Actually, I had already revealed that before.
 
...you can only copy what already exists..
I find this to be exactly wrong! Unless using a camera to copy 2 dimensional subjects i.e. on a copy stand to copy documents. Using a camera to make images in a three dimensional world full of sounds and smells and heat and cold and which is progressing in real time is almost nothing like copying what already exists. Because the camera captures only a two dimensional image, of limited angle/viewpoint and usually not even stereoscopic like human vision, of a fraction of a second, without sound, smell, touch, temperature, context or continuity. Whatever is happening when you take a photo you are definitely not copying what exists.
 
I find this to be exactly wrong! Unless using a camera to copy 2 dimensional subjects i.e. on a copy stand to copy documents. Using a camera to make images in a three dimensional world full of sounds and smells and heat and cold and which is progressing in real time is almost nothing like copying what already exists. Because the camera captures only a two dimensional image, of limited angle/viewpoint and usually not even stereoscopic like human vision, of a fraction of a second, without sound, smell, touch, temperature, context or continuity. Whatever is happening when you take a photo you are definitely not copying what exists.
errr, um. Nothing you say there seems to have anything to do with the statement you are refuting i.e. "you can only copy what already exists". No copy is perfect of course (not even a digital file copy if we are stringent enough) but you are talking about copy limitations not whether you can have a copy without an original.
 
errr, um. Nothing you say there seems to have anything to do with the statement you are refuting i.e. "you can only copy what already exists". No copy is perfect of course (not even a digital file copy if we are stringent enough) but you are talking about copy limitations not whether you can have a copy without an original.
No, I'm saying that except in limited 2D fields such as document copying, taking a photograph is not copying at all. No copy is made. Thinking of photographs as copies (the author uses the word copy several times) is a mistaken assumption. That's was my point. To think of it as copying is to misunderstand even the fundamental physical processes of photography.
 
I find this to be exactly wrong! Unless using a camera to copy 2 dimensional subjects i.e. on a copy stand to copy documents. Using a camera to make images in a three dimensional world full of sounds and smells and heat and cold and which is progressing in real time is almost nothing like copying what already exists. Because the camera captures only a two dimensional image, of limited angle/viewpoint and usually not even stereoscopic like human vision, of a fraction of a second, without sound, smell, touch, temperature, context or continuity. Whatever is happening when you take a photo you are definitely not copying what exists.
No, I'm saying that except in limited 2D fields such as document copying, taking a photograph is not copying at all. No copy is made. Thinking of photographs as copies (the author uses the word copy several times) is a mistaken assumption. That's was my point. To think of it as copying is to misunderstand even the fundamental physical processes of photography.
Sorry, that might be because English isn't my native language.

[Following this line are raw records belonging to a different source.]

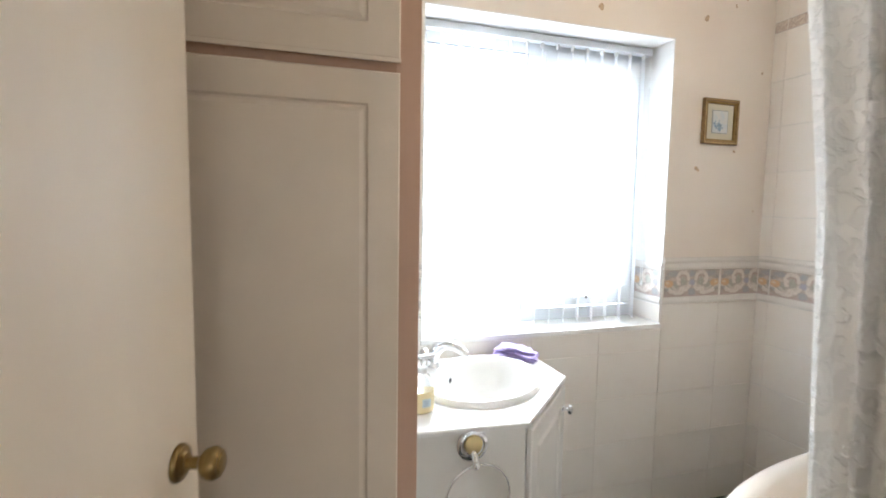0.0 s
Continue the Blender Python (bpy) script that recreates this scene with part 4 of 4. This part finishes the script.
def tied_curtain():
    c = thing("shower_curtain", "ivory shower curtain tied back with a lace ruffle", "curtain", (0, 0, 0))
    base, top_z = 0.30, 2.290

    def between(z, rows):
        for (z0, a), (z1, b) in zip(rows, rows[1:]):
            if z <= z1:
                return a + (b - a) * smooth01((z - z0) / (z1 - z0))
        return rows[-1][1]

    def right(z):
        return between(z, ((0.30, 1.342), (0.55, 1.326), (0.84, 1.272), (1.05, 1.264), (1.50, 1.222), (1.94, 1.193), (2.29, 1.234)))

    def left(z):
        return between(z, ((0.30, 1.475), (0.72, 1.406), (0.84, 1.386), (1.20, 1.414), (1.95, 1.466), (2.29, 1.445)))

    def bell(u, at, wide):
        return math.exp(-((u - at) / wide) ** 2)

    def cloth(u, v):
        z = base + v * (top_z - base)
        lo, hi = right(z), left(z)
        drop = smooth01((z - 0.62) / 0.5)
        split = 0.57 + 0.17 * smooth01((z - 0.85) / 0.7)
        lump = 1.2 * bell(u, split * 0.52, split * 0.26) + 0.75 * bell(u, (1 + split) / 2, (1 - split) * 0.42) + 0.50 * bell(u, 0.04, 0.05)
        fine = 0.16 * math.sin(u * 23 + 2.1 * math.sin(z * 1.7)) * bell(z, 2.25, 0.28) + 0.10 * math.sin(u * 31 + z * 3) * bell(z, 0.86, 0.20) + 0.05 * math.sin(u * 9 + z * 2.3)
        push = (0.020 + 0.036 * drop) * (lump + fine)
        return (2.185 - 0.035 * u - 1.05 * push, lo + (hi - lo) * u, z)

    thick(part("cloth", grid(120, 90, cloth), M_CURTAIN, c, "", True), 0.002)

    def lace(u, v):
        z = base + v * (1.95 - base)
        x, y, _ = cloth(0.80 + 0.22 * u, v * (1.95 - base) / (top_z - base))
        wave = (0.006 * math.sin(z * 95) + 0.004 * math.sin(z * 41 + 1)) * u
        return (x - 0.010 + wave, y - 0.003 + 0.8 * wave + 0.012 * u, z)

    thick(part("lace_edge", grid(12, 280, lace), M_LACE, c, "crinkled lace edging", True), 0.002)

    def valance(u, v):
        z = 1.945 + v * 0.375
        wave = 0.011 * math.sin(u * 19 + z * 4) * (1.25 - v) + 0.004 * math.sin(z * 60 + u * 9)
        scallop = 0.009 * abs(math.sin(u * 16)) * (1 - v) ** 8
        return (2.055 - 0.03 * math.sin(u * 3.14) + wave, 1.304 + 0.140 * u + 0.012 * (1 - v) * (u - 0.3), z - scallop)

    thick(part("lace_valance", grid(70, 60, valance), M_LACE, c, "ruffled lace top flap", True), 0.002)

    # band round the bundle, a gathered frill below it and a looser frill at the bow
    def round_bundle(a, z, grow):
        return (2.130 + (0.056 + grow) * math.cos(a), 1.331 + (0.073 + grow) * math.sin(a), z)

    ring = [round_bundle(2 * math.pi * k / 48, 0.848 - 0.016 * math.cos(2 * math.pi * k / 48), 0.004) for k in range(48)]
    part("band", tube(ring, 0.006, 8, closed=True), M_CURTAIN, c, "narrow ivory tie band", True)

    def frill(u, v):
        a = 2 * math.pi * u
        drop = 1 - v
        at = (3.2 * math.cos(a), 3.2 * math.sin(a), 1.5 * v)
        ruffle = drop * (0.030 * noise.noise(at) + 0.014 * noise.noise((3 * at[0], 3 * at[1], 2.0)) + 0.003 * math.sin(a * 41 + 4 * v))
        return round_bundle(a, 0.850 - 0.016 * math.cos(a) - 0.118 * drop + 0.010 * drop * math.sin(a * 9 + 1.2) + 0.004 * math.sin(a * 37) * drop, 0.002 + 0.012 * math.sin(drop * 2.6) + ruffle)

    thick(part("tieback_frill", grid(220, 12, frill), M_LACE, c, "gathered lace frill", True), 0.002)

    def bow(u, v):
        a = (u - 0.5) * math.pi * 1.15
        ruffle = v * (0.024 * noise.noise((u * 5, 1.3, v)) + 0.012 * noise.noise((u * 16, 4.1, 2 * v)))
        reach = 0.056 * v * (1 + 0.5 * noise.noise((u * 7, 8.2, 0.0)))
        return (2.095 - 0.020 * v + ruffle, 1.282 - reach * math.cos(a) + 0.5 * ruffle, 0.832 + 1.1 * reach * math.sin(a) - 0.010 * v)

    thick(part("bow_frill", grid(60, 10, bow), M_LACE, c, "loose lace frill of the bow", True), 0.002)
    return c


tied_curtain()


def near_curtain():
    c = thing("shower_curtain", "gathered white embossed shower curtain beside the doorway", "curtain", (0, 0, 0))

    def cloth(u, v):
        z = 0.62 + v * (2.285 - 0.62)
        rise = max(0.0, z - 1.43) / 0.85
        y = 0.571 + (0.158 * rise + 0.06 * min(0.0, z - 1.43)) * (1 - u) - 0.283 * u
        x = 0.775 + 0.068 * rise * (1 - u) - 0.035 * u + (0.024 * math.sin(u * 2 * math.pi * 5.5 + 0.4) + 0.010 * math.sin(u * 31 + z)) * (0.8 + 0.25 * math.sin(z * 1.7))
        return (x, y + 0.012 * math.sin(u * 2 * math.pi * 5.5 + 1.9) + 0.006 * math.sin(z * 2.4), z)

    thick(part("cloth", grid(140, 60, cloth), M_SATIN, c, "", True), 0.002)
    return c


near_curtain()

# ---------------------------------------------------------------- pictures


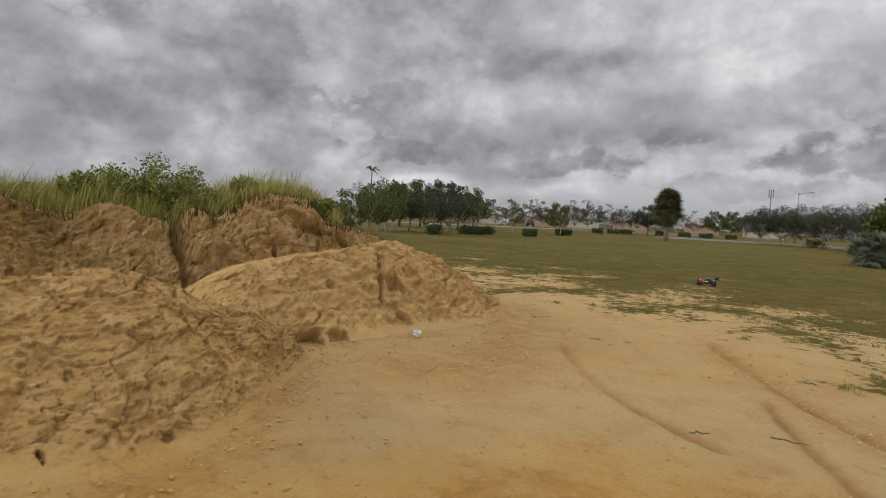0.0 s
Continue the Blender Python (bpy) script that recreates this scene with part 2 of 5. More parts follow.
    cloud = k.mix(k.math("MULTIPLY", k.step(up, 0.07, 0.0), 0.6), cloud, low)
    gap = k.math("MULTIPLY", k.math("MULTIPLY", blue, 0.92), k.math("SUBTRACT", 1.0, k.math("MULTIPLY", grey, 1.2), True))
    a = k.add("ShaderNodeBackground")
    k.link(k.mix(0.7, sky.outputs[0], (2.7, 5.2, 9.0)), a.inputs[0])
    a.inputs[1].default_value = 0.15
    b = k.add("ShaderNodeBackground")
    k.link(cloud, b.inputs[0])
    b.inputs[1].default_value = 1.0
    both = k.add("ShaderNodeMixShader")
    k.link(gap, both.inputs[0])
    k.link(b.outputs[0], both.inputs[1])
    k.link(a.outputs[0], both.inputs[2])
    out = k.add("ShaderNodeOutputWorld")
    k.link(both.outputs[0], out.inputs[0])


build_sky()
sun = new("sun", bpy.data.lights.new("sun", "SUN"))
sun.data.energy, sun.data.angle, sun.data.color = 1.25, radians(11), (1.0, 0.91, 0.77)
sun.matrix_world = look(polar(SUN_AZ, 100, 100 * math.tan(radians(SUN_EL))), (0, 0, 0))


# ---- materials ----
def material(name, rough=0.9, metal=0.0, spec=0.3):
    m = bpy.data.materials.new(name)
    m.use_nodes = True
    k = Nodes(m.node_tree)
    b = m.node_tree.nodes["Principled BSDF"]
    b.inputs["Roughness"].default_value = rough
    b.inputs["Metallic"].default_value = metal
    b.inputs["Specular IOR Level"].default_value = spec
    return m, k, b


def bump(k, b, height, strength, distance):
    n = k.add("ShaderNodeBump")
    n.inputs["Strength"].default_value, n.inputs["Distance"].default_value = strength, distance
    k.link(height, n.inputs["Height"])
    k.link(n.outputs[0], b.inputs["Normal"])


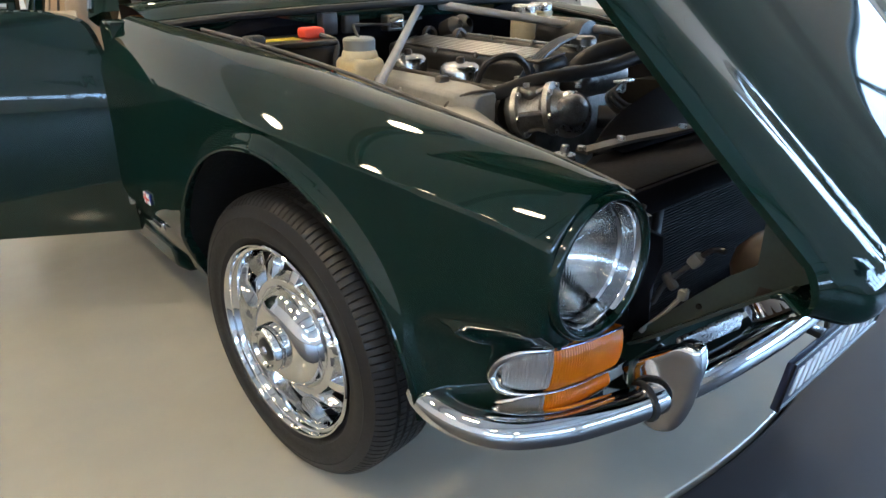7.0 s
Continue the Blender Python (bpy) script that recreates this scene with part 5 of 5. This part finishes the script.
for k in range(3):
    loop = [(-0.035 + 0.006 * k, -0.262, 0.806), (-0.075 - 0.012 * k, -0.275, 0.792 - 0.006 * k), (-0.060 - 0.010 * k, -0.295, 0.770 - 0.008 * k), (0.0, -0.315, 0.765 - 0.006 * k), (0.07, -0.325, 0.778)]
    part("cable_loop", tube(path(loop, 24), 0.0055, 7), HOSE, engine)
part("cable_bracket", box((-0.025, -0.262, 0.812), (0.055, 0.022, 0.006), 0.002), STEEL, engine, "bright cable bracket")
part("cable_bracket", box((-0.030, -0.262, 0.798), (0.014, 0.016, 0.024), 0.003), STEEL, engine)
part("breather_cover", rounded((0.03, -0.135, 0.795), (0.20, 0.09, 0.07), 0.025), ALLOY, engine)
part("hose_clip", tube([(-0.264, -0.067, 0.779), (-0.254, -0.070, 0.782)], 0.0205, 20), STEEL, engine)
part("top_hose", tube(path([(-0.08, -0.24, 0.735), (-0.03, -0.31, 0.735), (0.05, -0.40, 0.72), (0.10, -0.46, 0.70)], 24), 0.026, 14), HOSE, engine, "black coolant hose")
part("bypass_hose", tube(path([(-0.255, -0.02, 0.80), (-0.250, -0.05, 0.85), (-0.19, -0.075, 0.862), (-0.15, -0.08, 0.83), (-0.145, -0.085, 0.79)], 26), 0.008, 8), HOSE, engine)
for k in range(4):
    o = 0.010 * k
    part("plug_lead", tube(path([(-0.185 + o * 0.5, -0.075 - o * 0.3, 0.790), (-0.13 + o * 0.6, -0.070 - o * 0.5, 0.838 + o * 0.15), (-0.04 + o * 0.6, -0.040 - o * 0.7, 0.868 + o * 0.1), (0.07 + o * 0.5, -0.005 - o * 0.6, 0.880), (0.15, 0.03 - o * 0.4, 0.872), (0.18, 0.06, 0.83)], 26), 0.0050, 7), CABLE, engine)
part("distributor_cap", lathe([(0.045, 0.0), (0.045, 0.04), (0.035, 0.06), (0.012, 0.062)], 20, pose(0.19, 0.10, 0.70)), BLACK, engine)
part("exhaust_shield", box((0.20, 0.20, 0.74), (0.04, 0.50, 0.12), 0.01), BRASS, engine)

# radiator, cowl and front panel
radiator = part("radiator", box((0, -0.545, 0.545), (0.64, 0.035, 0.33), 0.004), RADIATOR, car, "black finned radiator behind the nose")
for i in range(54):
    part("radiator_fin", box((0, -0.564, 0.390 + i * 0.0059), (0.62, 0.005, 0.0024), 0.0), RADIATOR, radiator)
for sx in (-1, 1):
    part("side_tank", box((sx * 0.335, -0.55, 0.545), (0.035, 0.05, 0.36), 0.006), BLACK, radiator)
part("top_panel", slab([(-0.50, -0.60), (0.50, -0.60), (0.50, -0.50), (0.36, -0.44), (-0.36, -0.44), (-0.50, -0.50)], 0.02, pose(0, 0, 0.728), 0.004), SATIN, radiator, "black radiator top panel")
part("top_lip", box((0, -0.60, 0.710), (0.98, 0.014, 0.05), 0.004), SATIN, radiator)
edge_hi = path([(-0.315, -0.415, 0.752), (-0.26, -0.402, 0.778), (-0.15, -0.392, 0.808), (-0.02, -0.386, 0.832), (0.12, -0.382, 0.842), (0.32, -0.388, 0.825)], 25)
cw = [[p + Vector((0, 0.012, -0.10)) for p in edge_hi], [p + Vector((0, 0.004, -0.004)) for p in edge_hi], list(edge_hi), [p + Vector((0, -0.008, -0.006)) for p in edge_hi]]
cw += [[p.lerp(Vector((p.x, -0.475, 0.742)), t) for p in edge_hi] for t in (0.35, 0.7, 1.0)]
part("fan_cowl", grid(cw), SATIN, radiator, "black sloping fan cowl", thick=0.003)
bar = [Vector((-0.395, -0.440, 0.752)), Vector((-0.30, -0.455, 0.757)), Vector((-0.14, -0.485, 0.760)), Vector((0.05, -0.50, 0.762))]
part("panel_brace", sweep(path(bar, 14), [(-0.014, -0.003), (0.014, -0.003), (0.014, 0.003), (-0.014, 0.003)]), WORN, radiator, "worn grey metal strip")
for p in (bar[0], bar[1], bar[2]):
    part("bolt", lathe([(0.008, 0.0), (0.008, 0.007), (0.001, 0.008)], 6, Matrix.Translation(p + Vector((0, 0, 0.003)))), STEEL, radiator)
part("drain_cap", lathe([(0.022, 0.0), (0.022, 0.012), (0.010, 0.016), (0.008, 0.03), (0.001, 0.031)], 18, pose(-0.315, -0.34, 0.700)), STEEL, radiator)
for sx in (-1, 1):
    part("horn", lathe([(0.045, 0.0), (0.040, 0.012), (0.022, 0.03), (0.014, 0.06), (0.030, 0.065), (0.030, 0.09)], 20, Matrix.Translation((sx * 0.40, -0.615, 0.43)) @ Matrix.Rotation(radians(90), 4, "X")), BLACK, car)
    part("side_baffle", box((sx * 0.44, -0.58, 0.56), (0.12, 0.02, 0.34), 0.004), BLACK_MATT, car)
    part("loom", tube(path([(sx * 0.345, -0.705, 0.632), (sx * 0.342, -0.685, 0.628), (sx * 0.346, -0.664, 0.606), (sx * 0.362, -0.640, 0.575), (sx * 0.378, -0.625, 0.551), (sx * 0.395, -0.618, 0.520)], 22), 0.005, 7), HOSE, car, "dark lamp wiring")
    part("connector", box((sx * 0.349, -0.660, 0.602), (0.020, 0.022, 0.026), 0.006, Matrix.Rotation(radians(35), 4, "X")), CAP, car, "grey wiring connector")
    part("connector", box((sx * 0.372, -0.632, 0.560), (0.018, 0.034, 0.016), 0.006, Matrix.Rotation(radians(40), 4, "X")), WORN, car)
    part("earth_lead", tube(path([(sx * 0.398, -0.680, 0.572), (sx * 0.405, -0.672, 0.556), (sx * 0.420, -0.655, 0.525), (sx * 0.438, -0.628, 0.485)], 16), 0.0045, 7), CAP, car, "pale grey lead")
    part("connector", box((sx * 0.403, -0.675, 0.562), (0.016, 0.016, 0.020), 0.005), CAP, car)


# ---- wall pieces ----
block_wall(wall_right, CORNER, RIGHT_DIR, -out_r, RIGHT_LEN, [COL2], 30, (4.0, 8.4, 26))
block_wall(wall_left, CORNER, LEFT_DIR, -out_l, LEFT_LEN, [(0.0, 0.28)], 30, (0.28, 4.4, 26))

I don't mean the word "copy" as a copy of something, but rather "image."
The camera (as a tool) captures what the photographer sees. And that is the creative act.
And you'll agree with me that a camera can only capture what the photographer sees.

You'd laugh at how many times I've discussed this very topic with photographers, editors, artists, manufacturers, developers, association members, etc. over the past 35 years, but the result has always been the same.

But no one has to follow an opinion.